3.Bu dolar kurunun yükselişinin Türk Lirası mevduatını etkilemeyeceğini, en az 3 aylık vade ile hesap açıldığında vade sonu dolar kuru faizden yüksekse aradaki farkın devlet garantisi ile ödeneceği. Buraya kadar tamam, ama hesaplar açıldı. Üç aylık dönem içinde döviz yükselişlerinin ortalaması mı alınacak, yoksa vade süresinin bittiği günkü döviz kuru üzerinden hesaplama yapılarak, faiz üzerinde ise fark mı ödenecek?
Tüm bu sorulardan daha önemlisi, benzin, mazot ve LPG zamları değil mi? En çok konuşulan konuların başında akaryakıt fiyatları. Döviz kuru yükseldiğinde devamlı yükselen fiyatları neden döviz kuru ile birlikte düşmüyor. Vatandaş bu düşüşten neden faydalanamıyor.
*****
Düşüşün kazanımları vatandaşa nasıl yansıyacak. Henüz bu görülmedi.
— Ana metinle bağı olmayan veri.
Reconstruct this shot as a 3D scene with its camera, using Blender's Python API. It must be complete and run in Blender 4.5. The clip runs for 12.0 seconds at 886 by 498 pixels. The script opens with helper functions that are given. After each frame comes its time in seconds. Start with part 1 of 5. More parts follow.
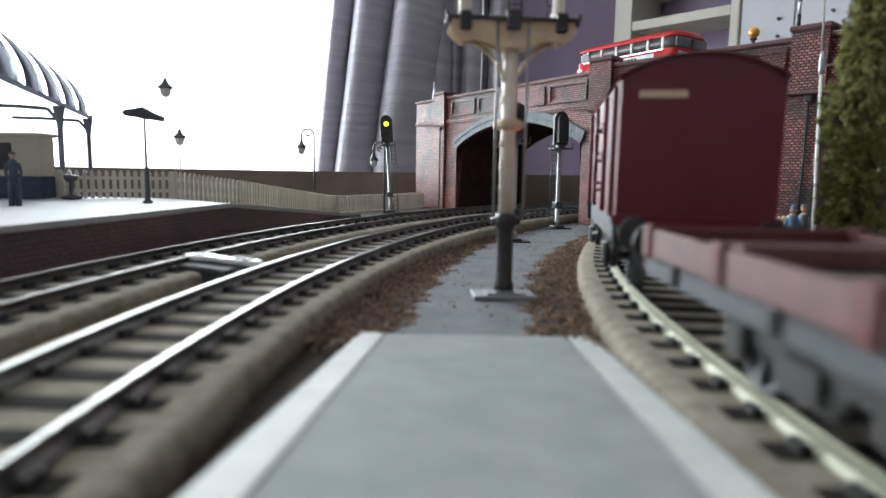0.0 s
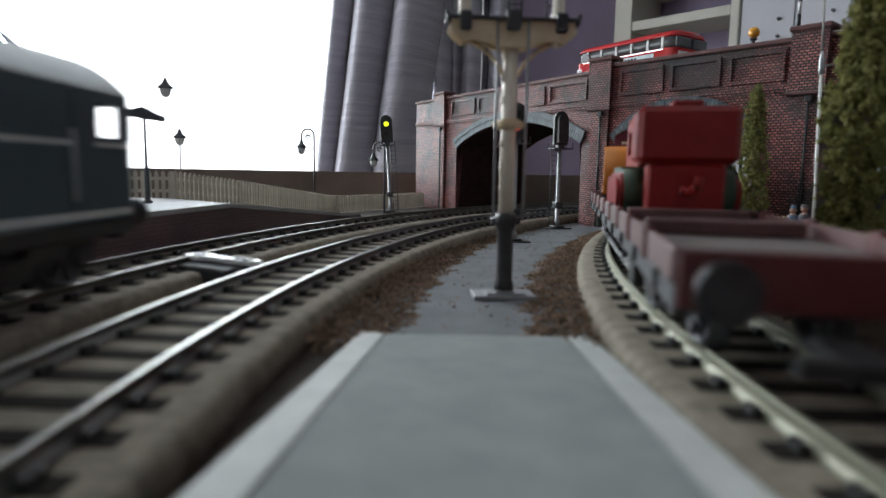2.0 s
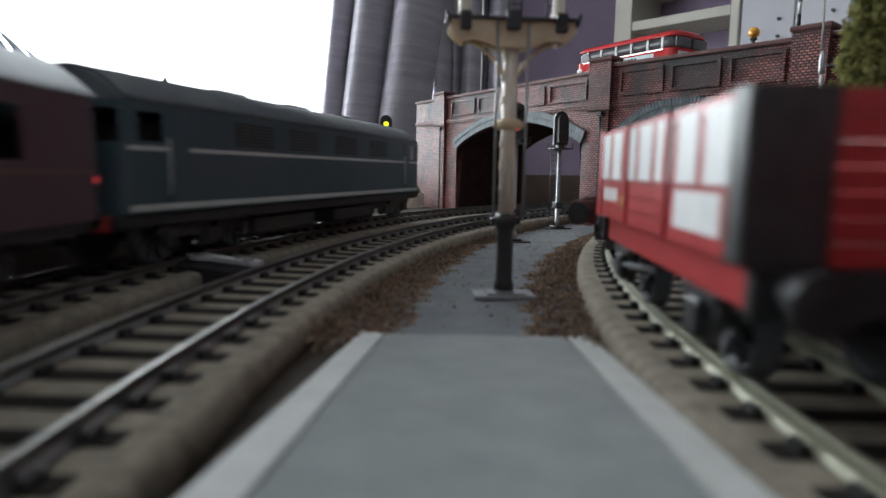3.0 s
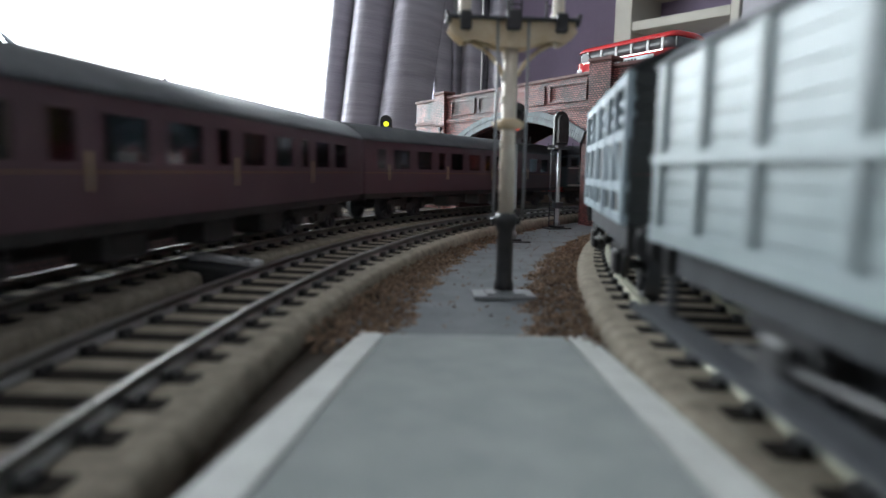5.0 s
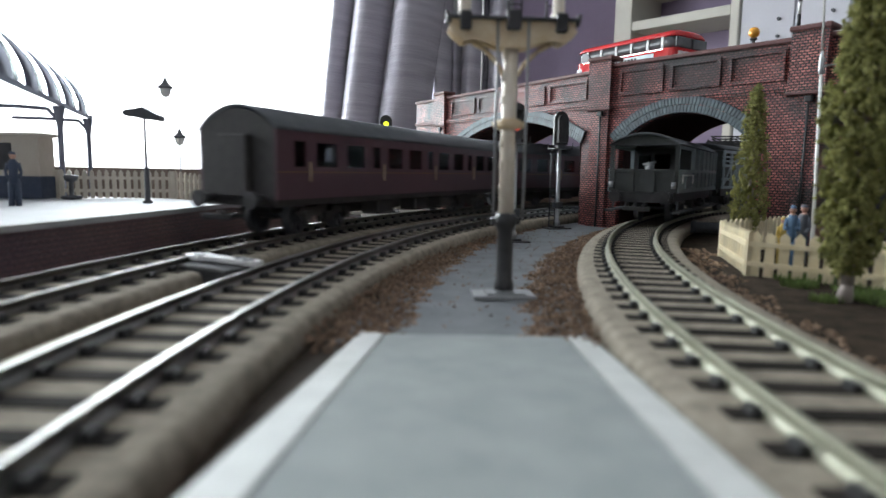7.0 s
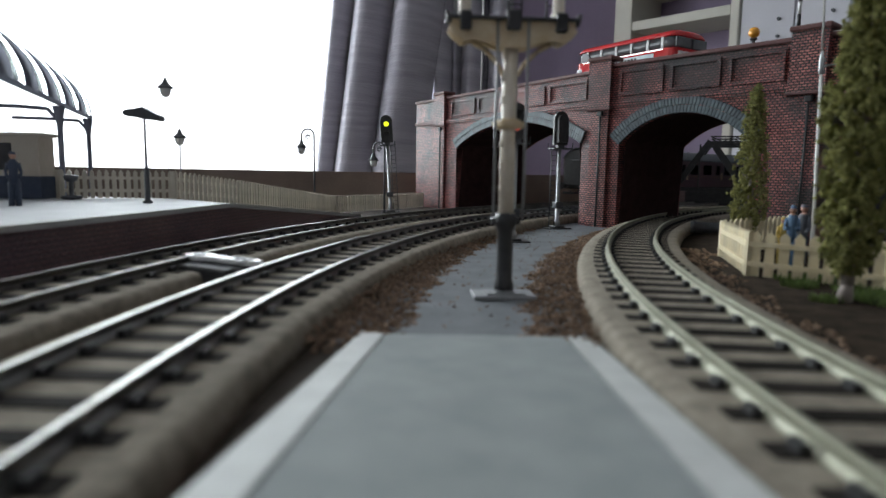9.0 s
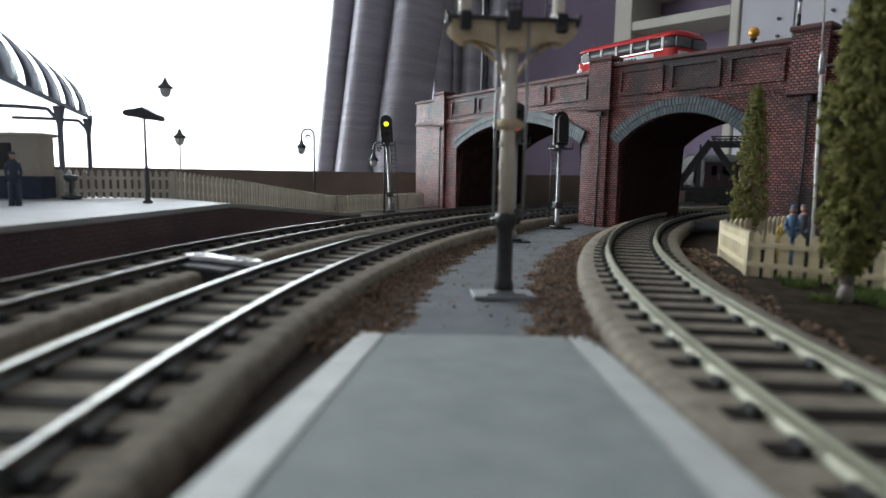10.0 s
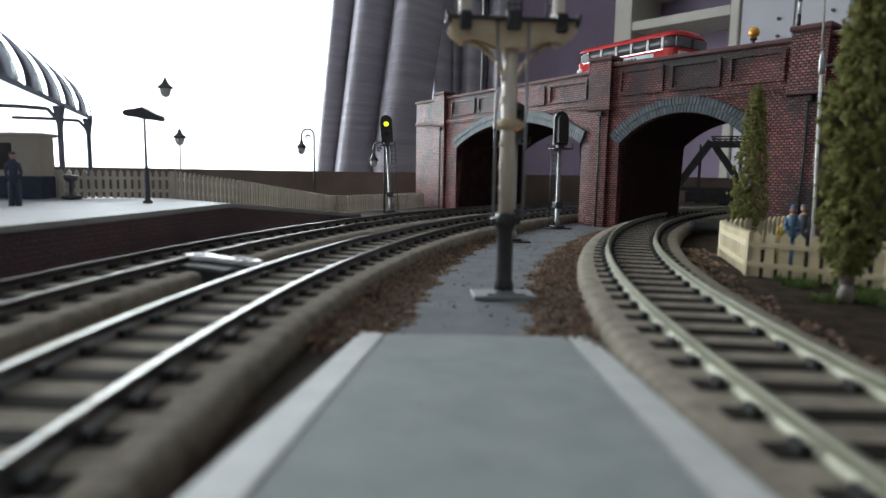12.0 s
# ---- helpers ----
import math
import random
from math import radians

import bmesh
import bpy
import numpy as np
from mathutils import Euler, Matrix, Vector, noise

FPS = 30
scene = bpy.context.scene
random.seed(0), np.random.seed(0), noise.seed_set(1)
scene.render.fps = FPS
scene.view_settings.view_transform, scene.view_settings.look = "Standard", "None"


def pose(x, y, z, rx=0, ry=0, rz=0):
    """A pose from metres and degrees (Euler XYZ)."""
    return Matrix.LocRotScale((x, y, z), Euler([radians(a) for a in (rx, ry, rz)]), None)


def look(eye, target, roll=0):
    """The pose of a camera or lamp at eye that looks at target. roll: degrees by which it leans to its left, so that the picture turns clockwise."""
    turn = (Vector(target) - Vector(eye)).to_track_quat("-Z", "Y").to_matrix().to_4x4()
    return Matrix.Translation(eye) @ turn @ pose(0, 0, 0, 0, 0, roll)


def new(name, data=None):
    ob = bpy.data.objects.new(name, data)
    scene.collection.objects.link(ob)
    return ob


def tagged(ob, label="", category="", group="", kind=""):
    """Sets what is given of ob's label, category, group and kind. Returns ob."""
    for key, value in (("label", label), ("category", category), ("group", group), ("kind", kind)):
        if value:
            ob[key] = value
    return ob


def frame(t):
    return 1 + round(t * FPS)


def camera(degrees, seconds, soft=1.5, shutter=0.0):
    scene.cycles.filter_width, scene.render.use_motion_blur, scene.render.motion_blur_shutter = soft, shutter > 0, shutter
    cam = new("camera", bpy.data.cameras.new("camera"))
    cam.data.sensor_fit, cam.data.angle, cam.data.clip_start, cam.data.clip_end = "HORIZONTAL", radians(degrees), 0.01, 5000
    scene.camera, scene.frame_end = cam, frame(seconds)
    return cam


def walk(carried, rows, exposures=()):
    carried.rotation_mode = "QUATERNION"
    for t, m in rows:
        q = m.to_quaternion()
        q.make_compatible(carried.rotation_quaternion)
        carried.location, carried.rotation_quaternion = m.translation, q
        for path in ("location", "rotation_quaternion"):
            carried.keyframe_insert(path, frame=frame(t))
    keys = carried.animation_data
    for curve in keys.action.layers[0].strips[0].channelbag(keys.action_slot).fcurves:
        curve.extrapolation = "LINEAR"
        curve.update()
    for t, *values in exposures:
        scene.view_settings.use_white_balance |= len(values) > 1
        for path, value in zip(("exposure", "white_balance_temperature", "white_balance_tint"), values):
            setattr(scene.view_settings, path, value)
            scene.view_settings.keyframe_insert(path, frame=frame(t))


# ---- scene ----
cam = camera(71.95, 12.0, soft=1.5, shutter=0.5)
EYE = (0.0, 0.0, 0.0316)
AIM = (0.0, 1.0, 0.0316 - 0.12778)
walk(cam, [(0.0, look(EYE, AIM, 1.0)), (12.0, look(EYE, AIM, 1.0))], exposures=[(0.0, 0.65), (0.5, 0.12), (1.0, 0.0), (2.0, 0.0), (2.5, 0.0), (3.2, 0.35), (5.0, 0.62), (6.0, 0.74), (6.7, 0.76), (7.1, 0.78), (8.0, 0.3), (9.0, 0.0), (12.0, 0.0)])
cam.data.dof.use_dof = True
cam.data.dof.focus_distance = 0.45
cam.data.dof.aperture_fstop = 19.0

# ---- world and light ----
world = bpy.data.worlds.new("world")
scene.world = world
world.use_nodes = True
sky = world.node_tree.nodes.new("ShaderNodeTexSky")
sky.sky_type, sky.sun_disc = "NISHITA", False
sky.sun_elevation, sky.sun_rotation = radians(40), radians(-35)
world.node_tree.links.new(sky.outputs[0], world.node_tree.nodes["Background"].inputs[0])
world.node_tree.nodes["Background"].inputs[1].default_value = 0.12

WINDOW_POWER = 31.0
SIDE_POWER = 5.5
day = bpy.data.lights.new("window_daylight", "AREA")
day.shape, day.size, day.size_y, day.energy, day.color = "RECTANGLE", 1.15, 0.9, WINDOW_POWER, (0.855, 0.955, 1.0)
day_ob = new("window_daylight", day)
day_ob.matrix_world = look((-0.69, 1.36, 0.44), (-0.69, 0.0, 0.44))

side = bpy.data.lights.new("side_window_daylight", "AREA")
side.shape, side.size, side.size_y, side.energy, side.color = "RECTANGLE", 1.0, 0.86, SIDE_POWER, (0.855, 0.955, 1.0)
side_ob = new("side_window_daylight", side)
side_ob.matrix_world = look((-1.38, 0.70, 0.44), (0.0, 0.70, 0.44))

# ---- materials ----
def nodes_of(name):
    m = bpy.data.materials.new(name)
    m.use_nodes = True
    return m, m.node_tree.nodes, m.node_tree.links, m.node_tree.nodes["Principled BSDF"]


def mat(name, c1, c2=None, rough=0.6, metal=0.0, size=8.0, fine=0.8, bump=0.25, depth=0.15, vary=0.0, spec=0.5, glow=None, stretch=(1, 1, 1)):
    """Two-scale procedural surface; sizes in millimetres."""
    m, n, l, b = nodes_of(name)
    c2 = c2 or tuple(v * 0.8 for v in c1)
    tc = n.new("ShaderNodeTexCoord")
    mp = n.new("ShaderNodeMapping")
    mp.inputs["Scale"].default_value = stretch
    l.new(tc.outputs["Object"], mp.inputs[0])
    big, small = n.new("ShaderNodeTexNoise"), n.new("ShaderNodeTexNoise")
    big.inputs["Scale"].default_value, big.inputs["Detail"].default_value = 1000.0 / size, 4.0
    small.inputs["Scale"].default_value, small.inputs["Detail"].default_value = 1000.0 / fine, 3.0
    l.new(mp.outputs[0], big.inputs[0])
    l.new(mp.outputs[0], small.inputs[0])
    add = n.new("ShaderNodeMath")
    add.operation = "MULTIPLY_ADD"
    add.inputs[1].default_value = 0.45
    l.new(small.outputs[0], add.inputs[0])
    l.new(big.outputs[0], add.inputs[2])
    ramp = n.new("ShaderNodeValToRGB")
    ramp.color_ramp.elements[0].position, ramp.color_ramp.elements[1].position = 0.5, 0.95
    ramp.color_ramp.elements[0].color, ramp.color_ramp.elements[1].color = (*c1, 1), (*c2, 1)
    l.new(add.outputs[0], ramp.inputs[0])
    out = ramp.outputs[0]
    if vary:
        info = n.new("ShaderNodeObjectInfo")
        geo = n.new("ShaderNodeNewGeometry")
        sm = n.new("ShaderNodeMath")
        l.new(info.outputs["Random"], sm.inputs[0])
        l.new(geo.outputs["Random Per Island"], sm.inputs[1])
        fr = n.new("ShaderNodeMath")
        fr.operation = "FRACT"
        l.new(sm.outputs[0], fr.inputs[0])
        rg = n.new("ShaderNodeMapRange")
        rg.inputs[3].default_value, rg.inputs[4].default_value = 1 - vary, 1 + vary
        l.new(fr.outputs[0], rg.inputs[0])
        hsv = n.new("ShaderNodeHueSaturation")
        l.new(rg.outputs[0], hsv.inputs["Value"])
        l.new(out, hsv.inputs["Color"])
        out = hsv.outputs[0]
    l.new(out, b.inputs["Base Color"])
    b.inputs["Roughness"].default_value, b.inputs["Metallic"].default_value = rough, metal
    b.inputs["Specular IOR Level"].default_value = spec
    if bump:
        bp = n.new("ShaderNodeBump")
        bp.inputs["Strength"].default_value, bp.inputs["Distance"].default_value = bump, depth * 0.001
        l.new(add.outputs[0], bp.inputs["Height"])
        l.new(bp.outputs[0], b.inputs["Normal"])
    if glow:
        b.inputs["Emission Color"].default_value = (*glow[:3], 1)
        b.inputs["Emission Strength"].default_value = glow[3]
    return m


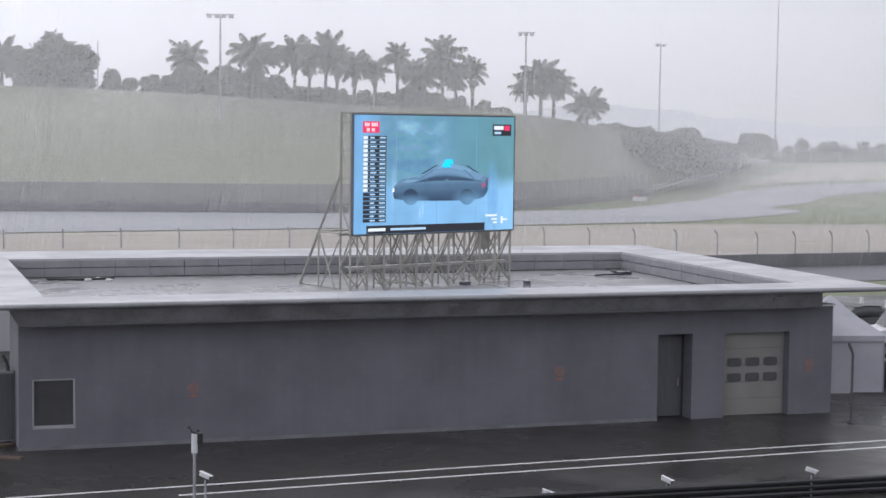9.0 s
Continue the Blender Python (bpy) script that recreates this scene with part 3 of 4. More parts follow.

Evet sabır gösterip beklemek gerekli, ancak günlük, hatta saatlik fiyat etiketlerinin değiştiğini gören vatandaş haklı olarak döviz kurunun bu hızlı düşüşünü etiket fiyatlarında da görmek istiyor.
*****
Döviz kuruna bağlı yükselişlerin garanti edildiği bu sistemi her kim akıl ettiyse gerçekten çok zeki biri olduğunu düşünüyorum. Söylediğim gibi keşke daha önce döviz 18’lere çıkmadan bu yapılsaydı da fiyatlar bu kadar yükselmeden müdahale edilmiş olsaydı. Şimdi sabırla fiyatların düşmesini Türk Lirasının hak ettiği değeri bulmasını bekleyeceğiz. Esas olan devlet, millet, bayrak ve tabi ki Türk Lirası.